O que sabemos é que houve um grande e solene banquete de aniversário com poderosos e banaboias. Ali, gerou-se a desgraça de um embravecido, sim, mas pobre inocente, prisioneiro acorrentado por ter cumprido o seu dever. Ali, qual cabecita ‘de palito fosfórico’, surgiu uma promissora jovenzinha, artista e bela, a incendiar a festa e os festeiros já de si mui animados. Ali, com ares de quem manda e pode, manifestou-se a safadeza do aniversariante, indeciso e corrupto. Ali, nesse triste espetáculo de fazer arrepiar peles, carnes, ossos e cabelos, esteve latente a conivência dos comensais, cujo silêncio ajudou a atrelar o burro à carroça. Ali, qual forcado a enfrentar o touro, saltou a alegria do verrinoso ódio de quem se quis vingar do arauto da verdade. Que conste, nenhum dos circunstantes deixou ferver a sua indignação ao ponto de lhe saltar a tampa. Nenhum arregaçou os olhos e os dentes com ganas de pôr os pontos nos is, massajando aqueles narizes!

Foi assim:

“Herodes tinha mandado prender João e pô-lo a ferros na prisão. Fez isso por causa de Herodíades, com quem tinha casado, apesar de ela ser a mulher de seu irmão Filipe. João dizia a Herodes: “Não te é permitido casar com a mulher do teu irmão”. Por isso, Herodíades ficou com raiva de João e queria matá-lo, mas não podia. Com efeito, Herodes temia João, pois sabia que ele era justo e santo, e por isso o protegia. Gostava de ouvi-lo, embora ficasse embaraçado quando o escutava. Finalmente chegou o dia oportuno. Era o aniversário de Herodes. Ele ofereceu um banquete aos grandes da corte, aos oficiais e aos cidadãos importantes da Galileia. A filha de Herodíades entrou e dançou, agradando a Herodes e seus convidados. Então o rei disse à jovem: “pede-me o que quiseres e eu to darei”. E jurou: “juro que te darei qualquer coisa que me pedires, mesmo que seja metade do meu reino”. A jovem saiu e perguntou à mãe: “Que vou eu pedir?” A mãe respondeu: “A cabeça de João Batista”. A jovem correu para a sala e pediu ao rei: “Quero que me dês agora, num prato, a cabeça de João Batista”. O rei ficou muito triste, mas não pôde recusar, pois tinha feito o juramento na frente dos convidados. Imediatamente o rei mandou que um soldado fosse buscar a cabeça de João. O soldado saiu, foi à prisão e cortou a cabeça de João.
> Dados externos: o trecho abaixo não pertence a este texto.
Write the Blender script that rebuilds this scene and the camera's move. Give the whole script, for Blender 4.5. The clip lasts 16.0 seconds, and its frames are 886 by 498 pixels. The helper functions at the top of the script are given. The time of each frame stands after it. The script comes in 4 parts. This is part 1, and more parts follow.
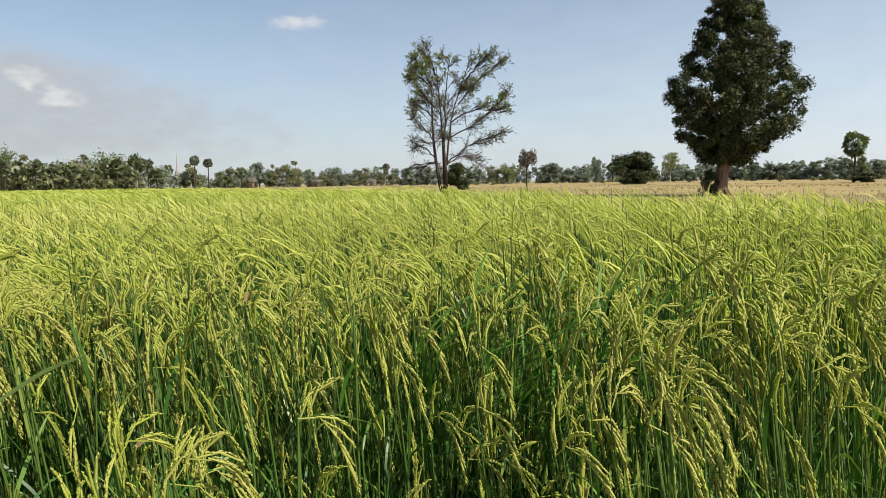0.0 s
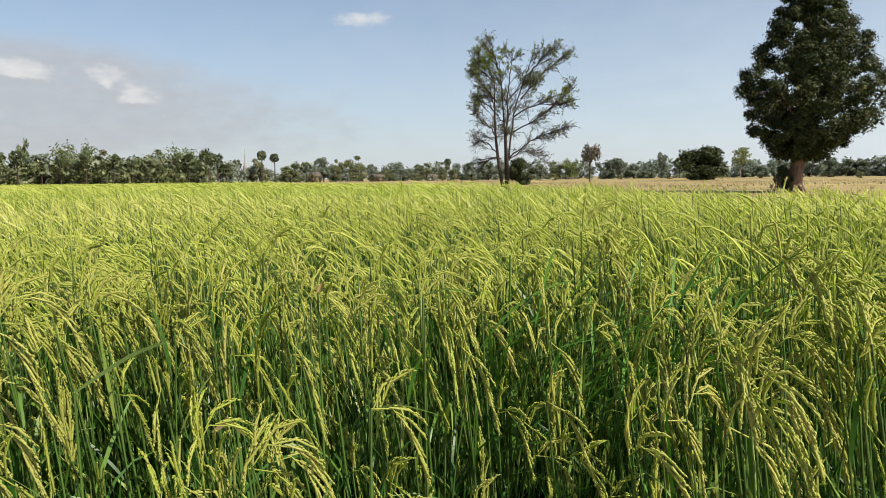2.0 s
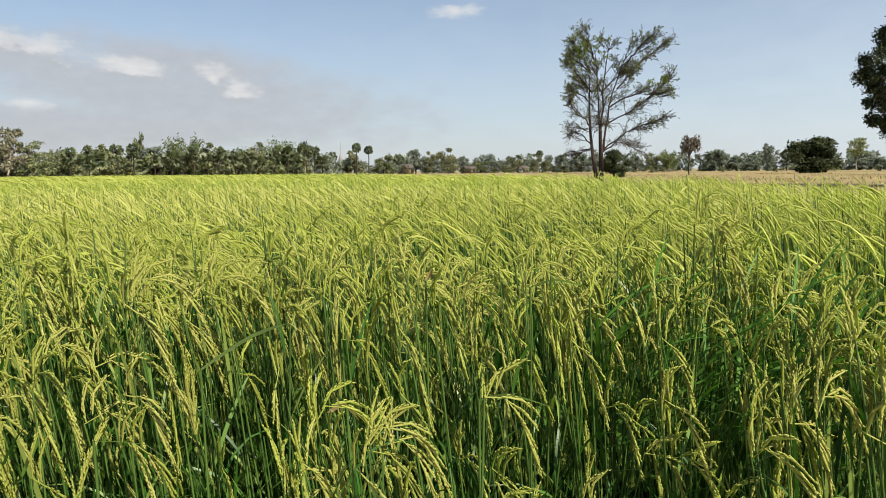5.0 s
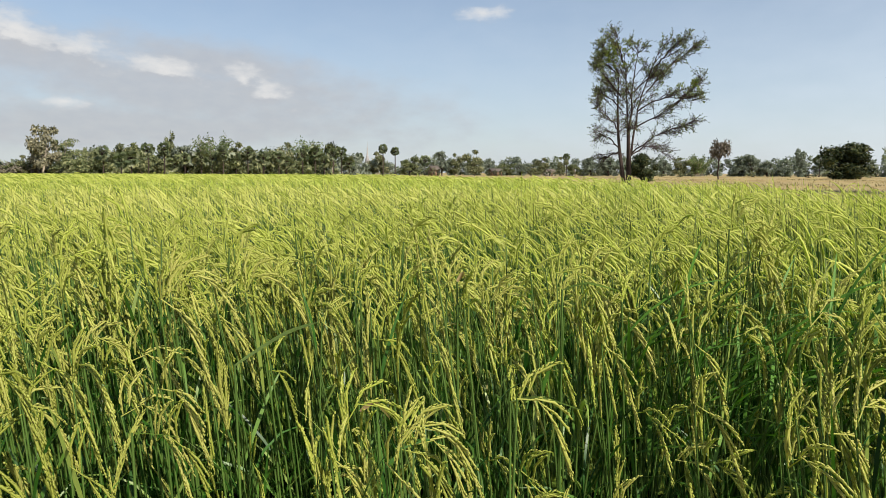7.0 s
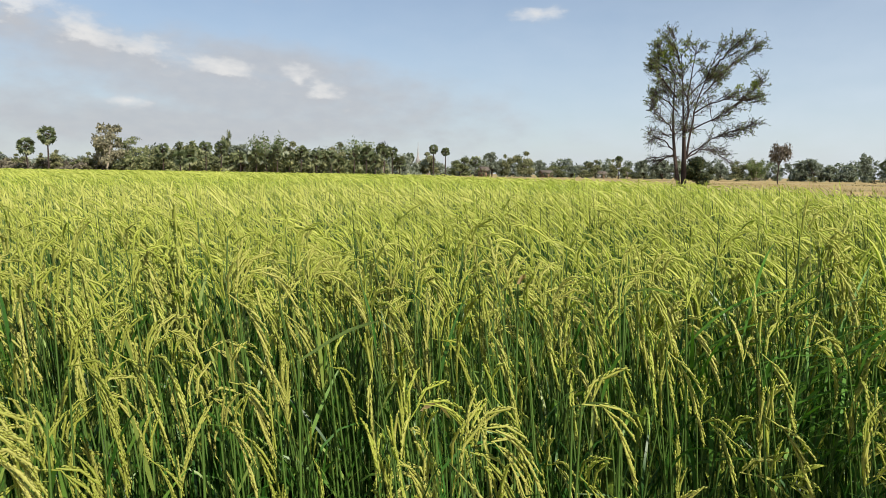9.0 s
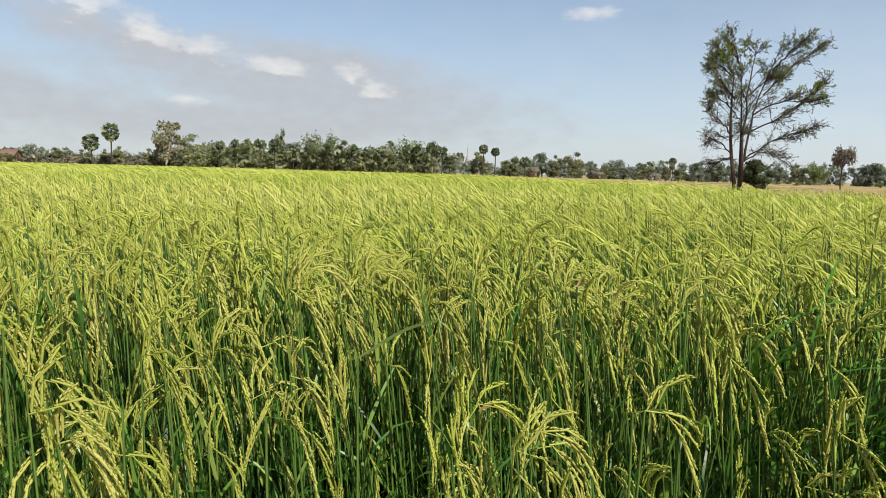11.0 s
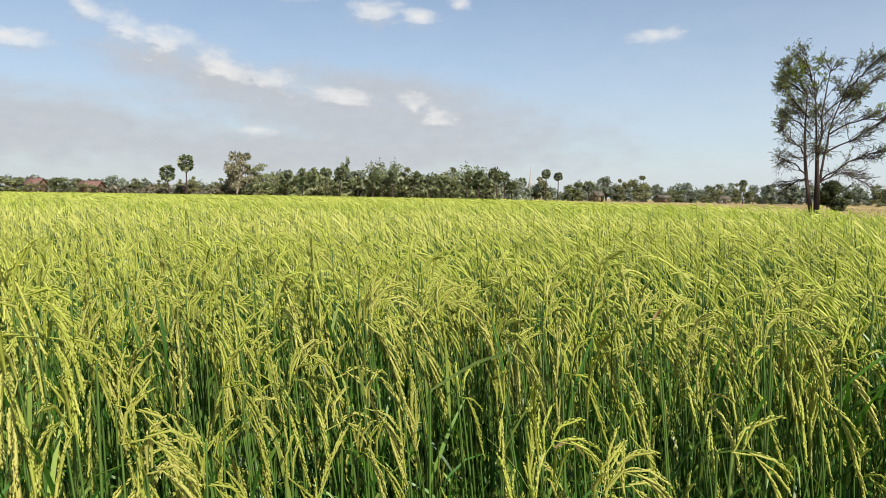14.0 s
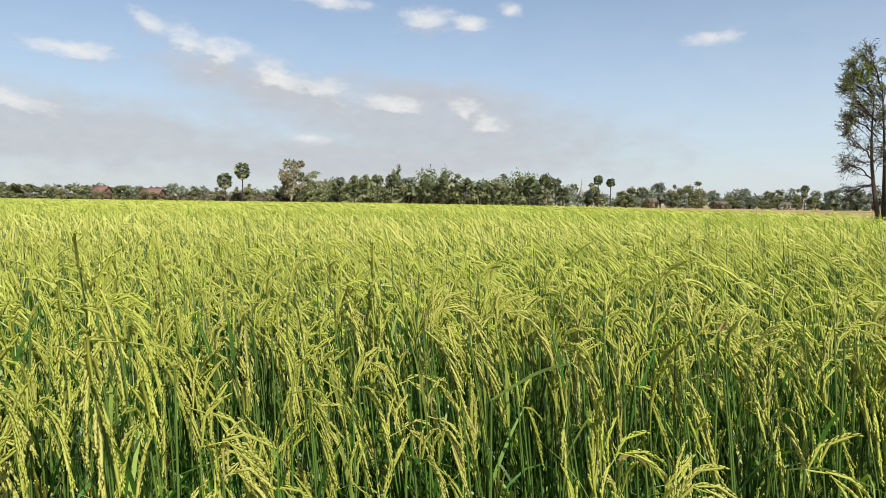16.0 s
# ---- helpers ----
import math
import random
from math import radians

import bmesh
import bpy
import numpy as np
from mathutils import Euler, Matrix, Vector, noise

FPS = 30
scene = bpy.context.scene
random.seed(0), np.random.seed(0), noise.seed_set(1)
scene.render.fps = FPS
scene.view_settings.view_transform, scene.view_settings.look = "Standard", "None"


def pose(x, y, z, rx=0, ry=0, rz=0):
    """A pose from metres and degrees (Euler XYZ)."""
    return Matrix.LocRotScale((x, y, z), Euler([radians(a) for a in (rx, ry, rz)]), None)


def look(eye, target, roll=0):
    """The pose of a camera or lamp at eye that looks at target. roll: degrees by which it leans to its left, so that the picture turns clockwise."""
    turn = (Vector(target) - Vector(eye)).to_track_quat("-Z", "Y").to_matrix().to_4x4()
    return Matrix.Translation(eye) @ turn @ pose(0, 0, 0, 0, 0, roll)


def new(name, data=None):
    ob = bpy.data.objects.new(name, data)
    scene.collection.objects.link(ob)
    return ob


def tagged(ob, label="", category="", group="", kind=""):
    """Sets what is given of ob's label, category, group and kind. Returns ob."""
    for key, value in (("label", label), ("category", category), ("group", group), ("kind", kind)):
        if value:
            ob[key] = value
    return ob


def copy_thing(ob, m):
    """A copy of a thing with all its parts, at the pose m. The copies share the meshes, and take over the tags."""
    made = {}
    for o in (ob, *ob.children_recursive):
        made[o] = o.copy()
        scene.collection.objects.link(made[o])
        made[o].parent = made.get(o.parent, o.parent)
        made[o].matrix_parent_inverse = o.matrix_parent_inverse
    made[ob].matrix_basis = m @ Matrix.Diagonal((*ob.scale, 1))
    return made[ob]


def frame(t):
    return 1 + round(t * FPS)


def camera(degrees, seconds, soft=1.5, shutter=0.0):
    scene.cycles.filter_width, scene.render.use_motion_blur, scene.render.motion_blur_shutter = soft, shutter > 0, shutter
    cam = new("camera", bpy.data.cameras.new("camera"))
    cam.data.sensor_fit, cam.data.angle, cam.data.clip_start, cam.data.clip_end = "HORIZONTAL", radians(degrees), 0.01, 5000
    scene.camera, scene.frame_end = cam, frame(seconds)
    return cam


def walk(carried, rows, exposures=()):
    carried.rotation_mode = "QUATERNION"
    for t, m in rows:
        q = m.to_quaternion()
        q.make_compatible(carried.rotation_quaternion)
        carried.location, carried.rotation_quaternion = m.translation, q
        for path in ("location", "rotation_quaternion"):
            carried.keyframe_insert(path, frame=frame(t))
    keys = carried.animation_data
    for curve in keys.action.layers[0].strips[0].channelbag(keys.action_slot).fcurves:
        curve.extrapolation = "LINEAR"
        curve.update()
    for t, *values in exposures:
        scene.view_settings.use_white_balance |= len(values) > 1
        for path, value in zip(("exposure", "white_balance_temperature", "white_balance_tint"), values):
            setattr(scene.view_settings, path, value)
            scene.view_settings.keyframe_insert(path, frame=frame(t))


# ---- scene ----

Depois levou a cabeça num prato, deu-a à jovem, e esta entregou-a à sua mãe. Ao terem conhecimento disto, os discípulos de João foram, levaram o cadáver e sepultaram-no”.

E assim, São João Batista, é degolado por denunciar o adultério e defender a família. Condenado pela Sagrada Escritura e por Cristo, o adultério é deplorável pelo que significa e provoca. O bem-estar da pessoa e da sociedade está estritamente ligado a uma favorável situação da comunidade familiar e conjugal.

Antonino Dias

Portalegre-Castelo Branco, 25-08-2023.